Adapun, penjualan mobil listrik berbasis baterai atau battery electric vehicle (BEV) secara nasional pada semester I-2024 menunjukkan adanya peningkatan secara pesat dibandingkan dengan tahun lalu. 

Berdasarkan data Gabungan Industri Kendaraan Bermotor Indonesia (Gaikindo), penjualan mobil listrik secara wholesales atau dari pabrikan ke dealer di Tanah Air pada Januari—Juni 2024 mencapai 11.940 unit, meroket lebih dari dua kali lipat dibandingkan dengan rentang yang sama tahun lalu. 

Khusus periode Juni 2024, penjualan mobil listrik mencapai 2.211 unit, naik 11,5% secara bulanan atau month to month (mtm) dan 83,48% secara tahunan atau year on year (yoy). 

Pengunjung melihat mobil yang dipamerkan dalam ajang GIIAS 2024 di ICE BSD, Sabtu (27/7/2024). (Bloomberg Technoz/Andrean Kristianto)

Preferensi Konsumen

Pada perkembangan lain, akademisi sekaligus pakar otomotif dari Institut Teknologi Bandung (ITB) Yannes Martinus Pasaribu mengatakan, sebenarnya sama halnya dengan banyak pembeli mobil listrik di negara-negara maju, konsumen di Tanah Air juga banyak yang berpandangan harga EV masih terlalu mahal, ditambah dengan adanya kekhawatiran soal kekuatan jarak tempuh.

"Namun, terdapat juga perbedaan signifikan. [...] Di Indonesia, EV seringkali dianggap sebagai simbol status sosial dan gaya hidup modern. Pembeli dari segmen menengah-atas cenderung memilih EV karena memiliki desain yang lebih futuristik dan menarik daripada mobil konvensional, sehingga menjadi daya tarik tersendiri bagi mereka yang ingin tampil beda,” ujarnya.

Dengan kata lain, bila motivasi konsumen EV di Barat adalah karena kesadaran lingkungan dan keinginan untuk mengurangi emisi karbon; konsumen di Indonesia lebih melihatnya sebagai penunjang gaya hidup dan status sosial.

Di sisi lain, jika pemerintah di banyak negara Barat memberikan insentif EV dengan fokus untuk aspek lingkungan dan penurunan emisi, pemerintah di Indonesia memberikan stimulus kendaraan listrik dengan tujuan untuk mendorong industri otomotif nasional.

Untuk diketahui, riset McKinsey & Company berjudul McKinsey Mobility Consumer Pulse edisi Juni 2024, menyatakan bahwa sebanyak 29% pemilik mobil listrik di tingkat global mempertimbangkan untuk kembali ke mobil berbasis BBM.

Survei McKinsey melibatkan lebih dari 3.000 responden di 15 negara.
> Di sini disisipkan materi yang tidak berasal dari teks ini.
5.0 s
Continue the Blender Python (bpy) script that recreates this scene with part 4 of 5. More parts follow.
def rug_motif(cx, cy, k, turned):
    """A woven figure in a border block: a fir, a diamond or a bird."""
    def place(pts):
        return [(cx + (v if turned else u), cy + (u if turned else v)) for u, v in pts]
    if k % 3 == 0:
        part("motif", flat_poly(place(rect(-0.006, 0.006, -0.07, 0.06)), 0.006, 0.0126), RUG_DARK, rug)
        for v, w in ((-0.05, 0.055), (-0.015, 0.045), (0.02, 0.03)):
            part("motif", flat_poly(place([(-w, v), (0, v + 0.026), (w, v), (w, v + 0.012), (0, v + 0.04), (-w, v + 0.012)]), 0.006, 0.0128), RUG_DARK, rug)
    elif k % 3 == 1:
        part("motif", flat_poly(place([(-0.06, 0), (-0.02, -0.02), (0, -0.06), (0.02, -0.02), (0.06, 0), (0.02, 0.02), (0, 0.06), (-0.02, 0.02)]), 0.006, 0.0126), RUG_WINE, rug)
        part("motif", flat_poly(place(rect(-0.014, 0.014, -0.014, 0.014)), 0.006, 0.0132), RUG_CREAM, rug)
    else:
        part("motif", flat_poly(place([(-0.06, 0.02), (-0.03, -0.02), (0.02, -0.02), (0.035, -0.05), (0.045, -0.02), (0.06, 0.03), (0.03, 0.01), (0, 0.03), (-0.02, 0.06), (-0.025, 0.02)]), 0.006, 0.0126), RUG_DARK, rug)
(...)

Survei ini mencakup lebih dari 80% penjualan mobil dunia. Negara dengan responden terbanyak yang menjawab ingin kembali ke mobil BBM adalah Australia dengan 49%, disusul oleh Amerika Serikat (46%), dan Brasil (38%).

Alasan tertinggi bagi mereka yang ingin kembali ke mobil BBM adalah fasilitas pengisian listrik yang belum memadai (35%). Lainnya adalah biaya perawatan yang mahal (34%) dan kesulitan berkendara dalam jarak jauh (32%).
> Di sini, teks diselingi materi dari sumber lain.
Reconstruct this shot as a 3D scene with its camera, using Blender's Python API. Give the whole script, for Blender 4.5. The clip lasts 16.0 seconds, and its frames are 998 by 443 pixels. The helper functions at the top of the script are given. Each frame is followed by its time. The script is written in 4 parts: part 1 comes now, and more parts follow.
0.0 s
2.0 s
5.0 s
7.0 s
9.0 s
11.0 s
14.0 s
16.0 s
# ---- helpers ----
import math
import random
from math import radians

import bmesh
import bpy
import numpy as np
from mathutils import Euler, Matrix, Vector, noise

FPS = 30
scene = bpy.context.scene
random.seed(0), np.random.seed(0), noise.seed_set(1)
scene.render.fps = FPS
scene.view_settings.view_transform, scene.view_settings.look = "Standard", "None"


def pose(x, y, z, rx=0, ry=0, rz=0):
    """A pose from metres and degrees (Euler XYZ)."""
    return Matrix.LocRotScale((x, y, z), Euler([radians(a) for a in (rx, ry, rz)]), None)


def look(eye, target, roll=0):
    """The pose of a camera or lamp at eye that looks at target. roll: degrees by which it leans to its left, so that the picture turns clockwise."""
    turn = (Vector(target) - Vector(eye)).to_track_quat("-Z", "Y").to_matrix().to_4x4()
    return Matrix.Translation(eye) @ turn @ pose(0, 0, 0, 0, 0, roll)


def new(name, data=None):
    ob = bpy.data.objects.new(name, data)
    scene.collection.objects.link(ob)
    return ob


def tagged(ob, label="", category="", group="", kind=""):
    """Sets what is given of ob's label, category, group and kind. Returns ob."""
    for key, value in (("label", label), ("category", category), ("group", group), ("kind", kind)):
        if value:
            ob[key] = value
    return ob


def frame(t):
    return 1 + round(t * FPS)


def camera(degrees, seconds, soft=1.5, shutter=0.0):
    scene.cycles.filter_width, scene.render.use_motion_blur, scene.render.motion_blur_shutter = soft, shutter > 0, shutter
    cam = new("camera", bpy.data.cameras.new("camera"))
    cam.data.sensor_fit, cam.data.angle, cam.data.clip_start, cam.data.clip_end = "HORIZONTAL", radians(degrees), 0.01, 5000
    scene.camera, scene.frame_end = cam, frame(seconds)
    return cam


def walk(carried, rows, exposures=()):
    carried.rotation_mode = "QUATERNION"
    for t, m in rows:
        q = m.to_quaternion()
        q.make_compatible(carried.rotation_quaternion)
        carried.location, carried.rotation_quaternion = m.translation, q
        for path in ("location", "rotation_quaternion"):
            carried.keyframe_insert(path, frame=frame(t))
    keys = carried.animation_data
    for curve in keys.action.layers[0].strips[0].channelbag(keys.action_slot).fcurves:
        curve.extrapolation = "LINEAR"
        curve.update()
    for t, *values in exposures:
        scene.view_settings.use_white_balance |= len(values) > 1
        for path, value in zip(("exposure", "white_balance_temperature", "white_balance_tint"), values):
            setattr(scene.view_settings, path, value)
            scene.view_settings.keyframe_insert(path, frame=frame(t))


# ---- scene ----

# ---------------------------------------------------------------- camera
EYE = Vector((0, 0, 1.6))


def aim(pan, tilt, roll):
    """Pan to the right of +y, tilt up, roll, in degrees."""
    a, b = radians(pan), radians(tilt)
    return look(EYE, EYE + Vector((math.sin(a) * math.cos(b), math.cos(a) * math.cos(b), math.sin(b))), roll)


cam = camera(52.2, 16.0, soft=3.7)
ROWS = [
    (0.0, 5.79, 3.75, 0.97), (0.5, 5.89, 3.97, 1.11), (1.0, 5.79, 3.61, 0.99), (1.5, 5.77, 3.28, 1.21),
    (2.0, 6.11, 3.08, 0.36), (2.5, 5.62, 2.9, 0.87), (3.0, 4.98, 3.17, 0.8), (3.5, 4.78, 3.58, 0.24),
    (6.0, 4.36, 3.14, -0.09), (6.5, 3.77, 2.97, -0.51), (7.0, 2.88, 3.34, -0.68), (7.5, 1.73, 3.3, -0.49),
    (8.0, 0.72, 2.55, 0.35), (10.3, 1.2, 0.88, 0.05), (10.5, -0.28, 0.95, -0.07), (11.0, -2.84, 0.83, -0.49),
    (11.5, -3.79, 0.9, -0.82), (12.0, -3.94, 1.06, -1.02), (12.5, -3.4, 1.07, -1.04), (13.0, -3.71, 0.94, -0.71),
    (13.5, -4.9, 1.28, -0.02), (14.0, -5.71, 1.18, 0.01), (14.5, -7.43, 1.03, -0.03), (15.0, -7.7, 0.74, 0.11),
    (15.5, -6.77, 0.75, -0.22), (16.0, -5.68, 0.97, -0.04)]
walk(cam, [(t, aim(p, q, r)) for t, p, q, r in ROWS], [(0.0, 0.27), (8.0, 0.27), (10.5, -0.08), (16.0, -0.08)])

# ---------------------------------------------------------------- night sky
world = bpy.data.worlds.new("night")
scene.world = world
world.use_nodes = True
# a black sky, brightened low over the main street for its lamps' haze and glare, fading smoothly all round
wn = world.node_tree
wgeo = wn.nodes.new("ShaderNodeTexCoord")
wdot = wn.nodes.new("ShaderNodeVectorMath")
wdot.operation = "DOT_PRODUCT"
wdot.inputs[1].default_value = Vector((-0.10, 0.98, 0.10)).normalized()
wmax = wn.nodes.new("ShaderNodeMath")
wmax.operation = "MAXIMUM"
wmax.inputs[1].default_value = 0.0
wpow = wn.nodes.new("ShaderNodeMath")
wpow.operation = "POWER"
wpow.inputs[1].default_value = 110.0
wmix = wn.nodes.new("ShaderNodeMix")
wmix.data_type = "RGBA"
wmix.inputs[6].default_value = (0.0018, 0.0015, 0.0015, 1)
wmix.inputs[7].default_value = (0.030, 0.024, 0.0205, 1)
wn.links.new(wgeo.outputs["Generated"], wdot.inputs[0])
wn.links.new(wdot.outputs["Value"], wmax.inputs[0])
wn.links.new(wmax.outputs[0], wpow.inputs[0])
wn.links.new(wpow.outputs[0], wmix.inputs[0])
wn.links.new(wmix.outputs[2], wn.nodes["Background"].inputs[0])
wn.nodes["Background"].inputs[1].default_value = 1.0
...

"Situasi ekonomi terkini juga sangat memengaruhi pembelian mobil," sebut riset McKinsey.

Bahkan, pada survei yang dilakukan BloombergNEF, terungkap bahwa pertumbuhan rata-rata penjualan kendaraan listrik global tahun lalu diperkirakan 29%, kurang dari setengah pertumbuhan tahun sebelumnya. Tahun ini, pertumbuhan penjualan diperkirakan terus melambat di angkat 21%.
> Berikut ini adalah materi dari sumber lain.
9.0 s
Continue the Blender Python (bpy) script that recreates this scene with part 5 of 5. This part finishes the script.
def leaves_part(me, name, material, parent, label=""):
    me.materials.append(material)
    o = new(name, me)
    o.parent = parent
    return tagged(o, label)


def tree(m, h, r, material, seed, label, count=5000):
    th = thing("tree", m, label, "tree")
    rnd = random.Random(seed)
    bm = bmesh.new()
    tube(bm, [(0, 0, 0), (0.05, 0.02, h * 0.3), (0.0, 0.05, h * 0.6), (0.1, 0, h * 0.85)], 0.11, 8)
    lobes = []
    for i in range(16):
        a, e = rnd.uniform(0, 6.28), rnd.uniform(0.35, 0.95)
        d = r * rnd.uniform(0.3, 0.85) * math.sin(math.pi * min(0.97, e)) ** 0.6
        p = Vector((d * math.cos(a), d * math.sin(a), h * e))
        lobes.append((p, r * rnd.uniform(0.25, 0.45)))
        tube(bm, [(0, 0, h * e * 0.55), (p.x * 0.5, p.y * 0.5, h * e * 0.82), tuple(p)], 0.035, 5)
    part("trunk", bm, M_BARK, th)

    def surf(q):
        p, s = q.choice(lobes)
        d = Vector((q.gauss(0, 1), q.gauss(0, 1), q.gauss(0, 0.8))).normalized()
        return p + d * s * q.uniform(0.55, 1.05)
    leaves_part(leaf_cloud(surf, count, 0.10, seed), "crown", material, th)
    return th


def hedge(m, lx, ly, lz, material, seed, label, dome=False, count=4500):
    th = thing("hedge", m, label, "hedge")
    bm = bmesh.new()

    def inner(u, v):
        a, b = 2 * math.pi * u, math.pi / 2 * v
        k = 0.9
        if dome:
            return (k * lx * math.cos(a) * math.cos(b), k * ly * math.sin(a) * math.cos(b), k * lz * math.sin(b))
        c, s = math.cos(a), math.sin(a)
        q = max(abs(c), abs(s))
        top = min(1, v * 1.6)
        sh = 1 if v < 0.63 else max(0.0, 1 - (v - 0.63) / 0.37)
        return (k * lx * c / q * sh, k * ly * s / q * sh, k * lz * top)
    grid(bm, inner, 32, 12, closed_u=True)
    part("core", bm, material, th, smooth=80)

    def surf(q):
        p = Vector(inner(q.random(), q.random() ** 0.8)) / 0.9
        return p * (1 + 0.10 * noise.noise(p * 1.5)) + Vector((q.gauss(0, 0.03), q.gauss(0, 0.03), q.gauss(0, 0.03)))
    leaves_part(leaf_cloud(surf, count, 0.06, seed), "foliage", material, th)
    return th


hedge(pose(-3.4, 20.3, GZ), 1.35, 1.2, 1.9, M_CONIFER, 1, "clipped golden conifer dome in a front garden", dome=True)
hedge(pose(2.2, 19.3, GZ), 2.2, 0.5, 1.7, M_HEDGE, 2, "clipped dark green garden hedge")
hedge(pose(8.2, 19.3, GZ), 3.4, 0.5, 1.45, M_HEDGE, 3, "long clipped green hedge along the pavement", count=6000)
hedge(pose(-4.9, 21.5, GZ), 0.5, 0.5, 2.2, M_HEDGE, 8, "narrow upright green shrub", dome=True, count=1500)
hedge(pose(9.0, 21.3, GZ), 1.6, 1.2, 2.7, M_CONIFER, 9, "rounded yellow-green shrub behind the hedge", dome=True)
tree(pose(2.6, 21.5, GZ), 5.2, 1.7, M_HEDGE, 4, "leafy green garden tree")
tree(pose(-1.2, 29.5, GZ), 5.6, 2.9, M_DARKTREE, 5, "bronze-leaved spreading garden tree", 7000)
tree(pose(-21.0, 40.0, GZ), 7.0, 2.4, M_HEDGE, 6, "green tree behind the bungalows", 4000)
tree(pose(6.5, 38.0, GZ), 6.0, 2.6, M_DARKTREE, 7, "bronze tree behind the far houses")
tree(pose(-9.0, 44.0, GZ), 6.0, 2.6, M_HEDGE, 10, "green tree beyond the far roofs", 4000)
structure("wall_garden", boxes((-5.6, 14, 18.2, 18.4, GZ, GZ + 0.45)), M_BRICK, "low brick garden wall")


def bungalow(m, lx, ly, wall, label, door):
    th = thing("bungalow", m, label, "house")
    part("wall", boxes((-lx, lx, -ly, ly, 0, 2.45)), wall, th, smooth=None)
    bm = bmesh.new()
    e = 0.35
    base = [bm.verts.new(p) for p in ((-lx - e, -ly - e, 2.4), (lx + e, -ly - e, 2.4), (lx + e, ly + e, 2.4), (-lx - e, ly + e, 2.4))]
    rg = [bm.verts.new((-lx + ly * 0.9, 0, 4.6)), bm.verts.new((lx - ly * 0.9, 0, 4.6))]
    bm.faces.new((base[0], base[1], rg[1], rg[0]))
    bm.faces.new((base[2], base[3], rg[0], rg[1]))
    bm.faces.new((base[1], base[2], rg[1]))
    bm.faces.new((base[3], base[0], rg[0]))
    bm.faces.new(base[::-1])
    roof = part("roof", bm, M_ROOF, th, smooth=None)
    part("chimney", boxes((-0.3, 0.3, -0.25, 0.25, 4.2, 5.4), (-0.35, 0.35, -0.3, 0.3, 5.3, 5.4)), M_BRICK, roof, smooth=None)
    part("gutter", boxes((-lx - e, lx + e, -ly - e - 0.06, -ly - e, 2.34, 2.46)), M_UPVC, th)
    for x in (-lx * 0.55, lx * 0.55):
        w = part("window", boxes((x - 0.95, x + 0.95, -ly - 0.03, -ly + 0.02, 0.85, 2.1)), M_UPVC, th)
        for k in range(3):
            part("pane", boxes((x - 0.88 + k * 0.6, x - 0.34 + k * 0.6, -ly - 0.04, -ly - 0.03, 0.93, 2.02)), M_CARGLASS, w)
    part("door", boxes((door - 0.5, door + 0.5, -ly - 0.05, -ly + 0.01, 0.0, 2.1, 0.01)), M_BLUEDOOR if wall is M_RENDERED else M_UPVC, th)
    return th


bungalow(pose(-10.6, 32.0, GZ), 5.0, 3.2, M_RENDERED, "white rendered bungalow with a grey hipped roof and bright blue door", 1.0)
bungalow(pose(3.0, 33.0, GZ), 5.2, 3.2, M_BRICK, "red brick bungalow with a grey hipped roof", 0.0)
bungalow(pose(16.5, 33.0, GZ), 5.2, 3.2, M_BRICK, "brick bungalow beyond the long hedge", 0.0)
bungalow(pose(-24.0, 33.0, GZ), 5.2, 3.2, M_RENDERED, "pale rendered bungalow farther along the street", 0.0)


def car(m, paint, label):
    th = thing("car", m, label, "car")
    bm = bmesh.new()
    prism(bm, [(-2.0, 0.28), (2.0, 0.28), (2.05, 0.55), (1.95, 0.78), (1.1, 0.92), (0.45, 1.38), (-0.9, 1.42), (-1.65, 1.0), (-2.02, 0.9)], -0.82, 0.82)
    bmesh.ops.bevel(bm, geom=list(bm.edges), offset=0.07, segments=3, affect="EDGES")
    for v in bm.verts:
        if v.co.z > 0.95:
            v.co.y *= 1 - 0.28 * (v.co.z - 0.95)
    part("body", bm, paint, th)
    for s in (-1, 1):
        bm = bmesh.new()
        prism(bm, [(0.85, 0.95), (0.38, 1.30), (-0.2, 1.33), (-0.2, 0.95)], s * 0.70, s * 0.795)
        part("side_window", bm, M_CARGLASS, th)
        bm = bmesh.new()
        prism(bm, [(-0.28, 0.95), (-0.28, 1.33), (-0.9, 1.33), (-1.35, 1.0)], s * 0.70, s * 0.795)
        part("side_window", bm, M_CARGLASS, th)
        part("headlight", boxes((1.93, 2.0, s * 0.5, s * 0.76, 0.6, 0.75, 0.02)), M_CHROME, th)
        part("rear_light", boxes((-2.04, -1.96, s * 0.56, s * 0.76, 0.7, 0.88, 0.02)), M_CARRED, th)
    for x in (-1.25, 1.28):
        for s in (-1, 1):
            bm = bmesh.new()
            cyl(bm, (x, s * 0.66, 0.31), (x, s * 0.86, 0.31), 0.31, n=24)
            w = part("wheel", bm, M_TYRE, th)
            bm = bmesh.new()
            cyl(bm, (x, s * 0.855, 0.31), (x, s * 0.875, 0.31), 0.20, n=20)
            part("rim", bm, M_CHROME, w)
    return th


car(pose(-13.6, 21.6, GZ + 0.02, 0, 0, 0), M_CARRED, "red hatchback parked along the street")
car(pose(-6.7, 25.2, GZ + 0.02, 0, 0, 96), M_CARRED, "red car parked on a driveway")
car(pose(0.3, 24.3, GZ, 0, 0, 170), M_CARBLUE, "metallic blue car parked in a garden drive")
Adapun, beberapa faktor yang dinilai memberatkan laju adopsi EV di banyak negara yakni; perhitungan keuangan untuk memiliki EV menjadi tidak lagi seimbang akibat pencabutan subsidi dan keringanan pajak di sejumlah negara, kurang banyak model dengan harga yang relatif terjangkau, kenaikan premi asuransi, biaya perbaikan yang tinggi, serta kekhawatiran penurunan harga jual mobil listrik bekas.